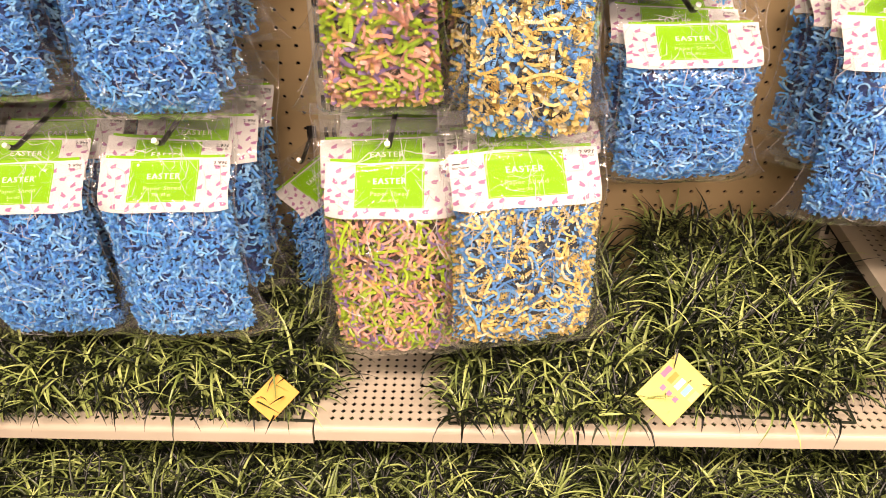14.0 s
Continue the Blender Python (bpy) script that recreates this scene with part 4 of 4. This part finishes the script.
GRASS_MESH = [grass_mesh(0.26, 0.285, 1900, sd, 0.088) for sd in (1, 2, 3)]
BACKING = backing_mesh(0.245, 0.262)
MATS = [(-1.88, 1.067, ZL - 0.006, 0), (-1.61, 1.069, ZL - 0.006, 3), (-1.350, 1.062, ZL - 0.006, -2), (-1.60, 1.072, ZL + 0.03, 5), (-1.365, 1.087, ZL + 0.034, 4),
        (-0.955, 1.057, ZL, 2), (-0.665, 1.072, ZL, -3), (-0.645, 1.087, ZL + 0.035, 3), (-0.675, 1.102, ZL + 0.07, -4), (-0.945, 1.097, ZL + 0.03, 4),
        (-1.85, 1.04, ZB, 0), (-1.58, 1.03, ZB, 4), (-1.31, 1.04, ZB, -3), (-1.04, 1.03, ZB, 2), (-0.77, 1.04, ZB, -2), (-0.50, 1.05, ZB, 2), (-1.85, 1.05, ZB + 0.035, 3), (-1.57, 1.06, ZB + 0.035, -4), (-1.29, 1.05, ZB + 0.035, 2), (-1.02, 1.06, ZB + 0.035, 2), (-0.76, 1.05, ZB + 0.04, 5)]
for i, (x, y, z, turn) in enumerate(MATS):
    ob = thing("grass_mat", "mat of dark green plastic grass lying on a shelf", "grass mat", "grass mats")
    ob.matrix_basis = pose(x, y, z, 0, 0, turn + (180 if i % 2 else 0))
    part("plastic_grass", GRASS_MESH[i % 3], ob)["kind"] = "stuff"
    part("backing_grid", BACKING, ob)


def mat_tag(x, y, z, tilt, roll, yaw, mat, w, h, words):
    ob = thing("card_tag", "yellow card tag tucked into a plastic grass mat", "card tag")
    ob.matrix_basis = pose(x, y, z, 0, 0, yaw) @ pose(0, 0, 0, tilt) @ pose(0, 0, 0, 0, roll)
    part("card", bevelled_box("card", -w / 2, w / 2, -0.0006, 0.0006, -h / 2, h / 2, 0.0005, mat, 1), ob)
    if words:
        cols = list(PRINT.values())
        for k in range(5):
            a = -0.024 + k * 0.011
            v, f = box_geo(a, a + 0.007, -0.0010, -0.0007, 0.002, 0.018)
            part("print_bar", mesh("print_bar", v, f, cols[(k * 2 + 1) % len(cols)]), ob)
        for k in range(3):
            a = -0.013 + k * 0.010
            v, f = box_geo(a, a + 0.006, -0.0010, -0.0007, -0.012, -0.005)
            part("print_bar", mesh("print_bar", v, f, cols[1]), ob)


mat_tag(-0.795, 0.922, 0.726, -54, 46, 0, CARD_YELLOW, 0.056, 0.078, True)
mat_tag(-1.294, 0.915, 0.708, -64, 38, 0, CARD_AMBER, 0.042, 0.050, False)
----------------
Requirement | Quote all the lines above exactly as given. Do not include the pictures.

Completed exercise |
14.0 s
Continue the Blender Python (bpy) script that recreates this scene with part 4 of 4. This part finishes the script.
GRASS_MESH = [grass_mesh(0.26, 0.285, 1900, sd, 0.088) for sd in (1, 2, 3)]
BACKING = backing_mesh(0.245, 0.262)
MATS = [(-1.88, 1.067, ZL - 0.006, 0), (-1.61, 1.069, ZL - 0.006, 3), (-1.350, 1.062, ZL - 0.006, -2), (-1.60, 1.072, ZL + 0.03, 5), (-1.365, 1.087, ZL + 0.034, 4),
        (-0.955, 1.057, ZL, 2), (-0.665, 1.072, ZL, -3), (-0.645, 1.087, ZL + 0.035, 3), (-0.675, 1.102, ZL + 0.07, -4), (-0.945, 1.097, ZL + 0.03, 4),
        (-1.85, 1.04, ZB, 0), (-1.58, 1.03, ZB, 4), (-1.31, 1.04, ZB, -3), (-1.04, 1.03, ZB, 2), (-0.77, 1.04, ZB, -2), (-0.50, 1.05, ZB, 2), (-1.85, 1.05, ZB + 0.035, 3), (-1.57, 1.06, ZB + 0.035, -4), (-1.29, 1.05, ZB + 0.035, 2), (-1.02, 1.06, ZB + 0.035, 2), (-0.76, 1.05, ZB + 0.04, 5)]
for i, (x, y, z, turn) in enumerate(MATS):
    ob = thing("grass_mat", "mat of dark green plastic grass lying on a shelf", "grass mat", "grass mats")
    ob.matrix_basis = pose(x, y, z, 0, 0, turn + (180 if i % 2 else 0))
    part("plastic_grass", GRASS_MESH[i % 3], ob)["kind"] = "stuff"
    part("backing_grid", BACKING, ob)


def mat_tag(x, y, z, tilt, roll, yaw, mat, w, h, words):
    ob = thing("card_tag", "yellow card tag tucked into a plastic grass mat", "card tag")
    ob.matrix_basis = pose(x, y, z, 0, 0, yaw) @ pose(0, 0, 0, tilt) @ pose(0, 0, 0, 0, roll)
    part("card", bevelled_box("card", -w / 2, w / 2, -0.0006, 0.0006, -h / 2, h / 2, 0.0005, mat, 1), ob)
    if words:
        cols = list(PRINT.values())
        for k in range(5):
            a = -0.024 + k * 0.011
            v, f = box_geo(a, a + 0.007, -0.0010, -0.0007, 0.002, 0.018)
            part("print_bar", mesh("print_bar", v, f, cols[(k * 2 + 1) % len(cols)]), ob)
        for k in range(3):
            a = -0.013 + k * 0.010
            v, f = box_geo(a, a + 0.006, -0.0010, -0.0007, -0.012, -0.005)
            part("print_bar", mesh("print_bar", v, f, cols[1]), ob)


mat_tag(-0.795, 0.922, 0.726, -54, 46, 0, CARD_YELLOW, 0.056, 0.078, True)
mat_tag(-1.294, 0.915, 0.708, -64, 38, 0, CARD_AMBER, 0.042, 0.050, False)